Exercise prompt
Extract, from the records beneath this instruction, each line that contains the word "scene".

===== Given information

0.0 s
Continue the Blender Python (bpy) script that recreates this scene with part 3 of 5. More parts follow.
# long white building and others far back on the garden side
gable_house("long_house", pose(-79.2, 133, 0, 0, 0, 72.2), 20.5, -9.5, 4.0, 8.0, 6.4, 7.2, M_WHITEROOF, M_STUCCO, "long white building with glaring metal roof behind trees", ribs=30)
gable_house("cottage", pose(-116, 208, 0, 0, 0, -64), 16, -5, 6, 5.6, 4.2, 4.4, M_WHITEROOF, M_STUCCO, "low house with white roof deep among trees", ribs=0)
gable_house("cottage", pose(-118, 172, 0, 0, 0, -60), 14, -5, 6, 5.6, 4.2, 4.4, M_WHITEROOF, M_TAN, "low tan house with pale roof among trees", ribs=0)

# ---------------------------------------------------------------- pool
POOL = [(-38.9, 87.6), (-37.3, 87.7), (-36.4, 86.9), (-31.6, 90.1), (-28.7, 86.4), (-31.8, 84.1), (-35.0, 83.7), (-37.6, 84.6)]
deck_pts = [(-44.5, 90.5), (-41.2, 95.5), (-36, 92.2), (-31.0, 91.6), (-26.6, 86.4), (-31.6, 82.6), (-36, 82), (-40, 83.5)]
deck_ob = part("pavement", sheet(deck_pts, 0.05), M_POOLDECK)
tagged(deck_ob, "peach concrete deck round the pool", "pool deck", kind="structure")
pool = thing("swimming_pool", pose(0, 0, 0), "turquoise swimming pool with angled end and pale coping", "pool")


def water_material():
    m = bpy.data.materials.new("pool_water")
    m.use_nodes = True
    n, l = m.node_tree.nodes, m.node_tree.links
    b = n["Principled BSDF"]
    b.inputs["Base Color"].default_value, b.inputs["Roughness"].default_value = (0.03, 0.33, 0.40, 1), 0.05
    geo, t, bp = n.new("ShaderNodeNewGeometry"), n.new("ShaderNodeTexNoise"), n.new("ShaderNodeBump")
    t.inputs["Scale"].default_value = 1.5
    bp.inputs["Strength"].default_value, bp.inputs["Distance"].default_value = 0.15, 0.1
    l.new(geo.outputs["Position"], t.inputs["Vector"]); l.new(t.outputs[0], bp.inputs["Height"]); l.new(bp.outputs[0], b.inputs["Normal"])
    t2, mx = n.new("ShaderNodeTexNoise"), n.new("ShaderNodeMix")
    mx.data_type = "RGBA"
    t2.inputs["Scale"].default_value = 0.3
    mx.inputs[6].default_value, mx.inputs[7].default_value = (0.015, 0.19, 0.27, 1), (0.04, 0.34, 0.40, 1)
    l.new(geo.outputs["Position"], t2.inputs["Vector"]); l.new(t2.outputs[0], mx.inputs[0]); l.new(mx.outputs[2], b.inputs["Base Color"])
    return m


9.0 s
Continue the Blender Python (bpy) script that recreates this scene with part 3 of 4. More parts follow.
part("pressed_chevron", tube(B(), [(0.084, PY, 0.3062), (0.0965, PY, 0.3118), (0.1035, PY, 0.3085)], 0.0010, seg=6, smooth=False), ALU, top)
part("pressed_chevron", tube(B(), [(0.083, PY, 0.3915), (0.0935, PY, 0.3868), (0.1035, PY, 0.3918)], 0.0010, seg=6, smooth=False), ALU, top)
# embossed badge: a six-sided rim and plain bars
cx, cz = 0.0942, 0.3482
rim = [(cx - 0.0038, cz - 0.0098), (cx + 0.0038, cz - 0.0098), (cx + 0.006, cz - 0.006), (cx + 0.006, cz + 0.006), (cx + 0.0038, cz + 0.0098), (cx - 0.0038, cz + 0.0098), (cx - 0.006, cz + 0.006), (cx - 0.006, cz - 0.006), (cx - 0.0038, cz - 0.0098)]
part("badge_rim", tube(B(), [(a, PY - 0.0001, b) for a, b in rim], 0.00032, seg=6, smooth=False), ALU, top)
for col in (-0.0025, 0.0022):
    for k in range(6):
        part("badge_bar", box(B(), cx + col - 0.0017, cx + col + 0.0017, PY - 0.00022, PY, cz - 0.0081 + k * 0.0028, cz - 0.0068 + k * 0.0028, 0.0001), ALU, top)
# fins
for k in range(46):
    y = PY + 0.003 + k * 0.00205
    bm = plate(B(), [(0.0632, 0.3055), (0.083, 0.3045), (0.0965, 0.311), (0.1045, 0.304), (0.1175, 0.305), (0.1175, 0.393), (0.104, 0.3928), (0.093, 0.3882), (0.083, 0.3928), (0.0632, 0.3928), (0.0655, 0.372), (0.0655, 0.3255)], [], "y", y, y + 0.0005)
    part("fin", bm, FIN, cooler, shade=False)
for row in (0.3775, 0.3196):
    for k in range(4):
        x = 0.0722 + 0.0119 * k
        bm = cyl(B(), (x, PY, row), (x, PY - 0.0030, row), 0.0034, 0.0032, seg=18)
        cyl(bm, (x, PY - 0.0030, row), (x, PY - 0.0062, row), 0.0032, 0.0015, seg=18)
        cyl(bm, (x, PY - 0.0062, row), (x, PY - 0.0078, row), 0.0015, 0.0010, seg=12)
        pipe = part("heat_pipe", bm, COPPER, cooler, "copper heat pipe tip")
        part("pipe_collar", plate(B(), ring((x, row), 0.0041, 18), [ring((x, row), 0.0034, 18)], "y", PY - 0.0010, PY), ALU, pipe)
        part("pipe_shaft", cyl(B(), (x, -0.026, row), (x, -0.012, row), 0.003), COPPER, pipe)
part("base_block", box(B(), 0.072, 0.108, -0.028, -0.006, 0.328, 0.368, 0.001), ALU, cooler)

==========
===== Given information

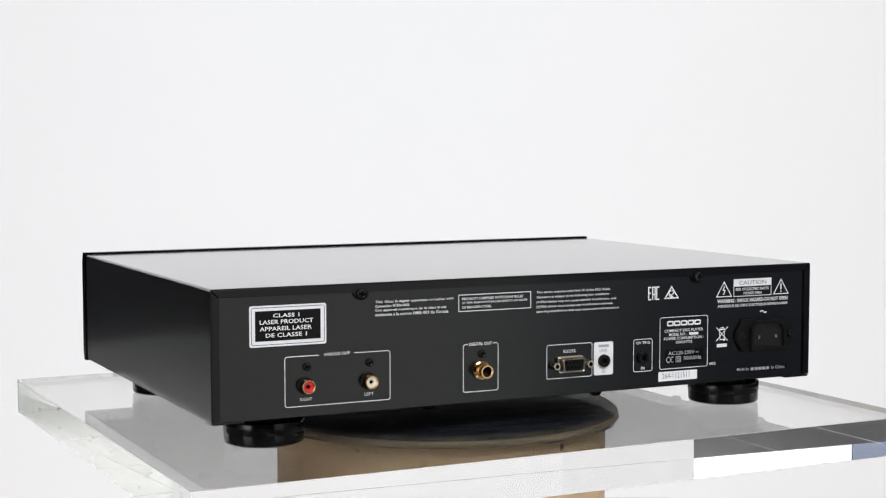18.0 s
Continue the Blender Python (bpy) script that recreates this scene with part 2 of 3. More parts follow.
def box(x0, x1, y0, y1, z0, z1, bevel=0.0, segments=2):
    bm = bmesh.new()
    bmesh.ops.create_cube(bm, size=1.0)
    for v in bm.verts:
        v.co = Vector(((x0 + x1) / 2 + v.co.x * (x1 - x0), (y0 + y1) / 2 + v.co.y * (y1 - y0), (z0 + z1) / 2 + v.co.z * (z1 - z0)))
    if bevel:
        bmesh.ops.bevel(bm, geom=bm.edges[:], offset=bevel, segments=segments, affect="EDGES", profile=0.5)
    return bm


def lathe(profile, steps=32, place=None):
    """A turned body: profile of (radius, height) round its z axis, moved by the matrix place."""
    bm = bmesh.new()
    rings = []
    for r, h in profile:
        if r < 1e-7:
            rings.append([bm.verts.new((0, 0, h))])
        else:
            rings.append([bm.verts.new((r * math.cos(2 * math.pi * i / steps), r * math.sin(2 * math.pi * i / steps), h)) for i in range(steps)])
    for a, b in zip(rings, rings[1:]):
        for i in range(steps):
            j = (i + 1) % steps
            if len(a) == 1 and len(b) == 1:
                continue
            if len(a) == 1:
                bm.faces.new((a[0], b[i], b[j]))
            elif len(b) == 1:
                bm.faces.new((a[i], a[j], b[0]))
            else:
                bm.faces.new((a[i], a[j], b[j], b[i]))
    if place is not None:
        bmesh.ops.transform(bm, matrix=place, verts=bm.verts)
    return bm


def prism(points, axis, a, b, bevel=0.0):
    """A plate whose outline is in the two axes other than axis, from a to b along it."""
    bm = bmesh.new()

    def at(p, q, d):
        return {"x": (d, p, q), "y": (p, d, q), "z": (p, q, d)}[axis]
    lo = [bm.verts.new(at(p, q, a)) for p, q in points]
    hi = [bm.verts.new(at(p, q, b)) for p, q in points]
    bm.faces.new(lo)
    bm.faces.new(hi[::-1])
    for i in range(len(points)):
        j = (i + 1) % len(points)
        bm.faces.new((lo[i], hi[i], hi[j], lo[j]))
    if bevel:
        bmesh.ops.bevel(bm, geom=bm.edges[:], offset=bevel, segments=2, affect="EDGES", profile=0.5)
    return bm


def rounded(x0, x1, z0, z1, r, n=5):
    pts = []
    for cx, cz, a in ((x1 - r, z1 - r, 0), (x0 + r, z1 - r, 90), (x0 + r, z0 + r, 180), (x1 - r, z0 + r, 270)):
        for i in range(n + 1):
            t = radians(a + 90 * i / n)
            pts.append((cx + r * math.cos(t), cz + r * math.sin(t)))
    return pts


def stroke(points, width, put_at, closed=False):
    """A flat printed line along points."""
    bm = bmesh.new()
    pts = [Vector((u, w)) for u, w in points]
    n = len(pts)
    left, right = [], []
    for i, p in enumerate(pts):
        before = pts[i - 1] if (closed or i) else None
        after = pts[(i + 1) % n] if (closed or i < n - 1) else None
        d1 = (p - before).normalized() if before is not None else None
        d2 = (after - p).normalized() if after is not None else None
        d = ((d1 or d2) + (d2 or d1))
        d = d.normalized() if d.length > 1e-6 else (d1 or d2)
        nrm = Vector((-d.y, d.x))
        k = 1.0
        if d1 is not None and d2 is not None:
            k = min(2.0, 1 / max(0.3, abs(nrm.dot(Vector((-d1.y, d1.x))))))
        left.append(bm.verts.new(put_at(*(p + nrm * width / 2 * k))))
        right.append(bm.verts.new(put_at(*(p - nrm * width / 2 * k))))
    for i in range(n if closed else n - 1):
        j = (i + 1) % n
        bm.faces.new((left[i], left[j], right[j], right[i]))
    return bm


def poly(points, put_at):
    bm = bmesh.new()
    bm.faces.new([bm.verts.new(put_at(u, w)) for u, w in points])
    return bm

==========

Worked solution
Continue the Blender Python (bpy) script that recreates this scene with part 3 of 5. More parts follow.
Continue the Blender Python (bpy) script that recreates this scene with part 3 of 4. More parts follow.
Continue the Blender Python (bpy) script that recreates this scene with part 2 of 3. More parts follow.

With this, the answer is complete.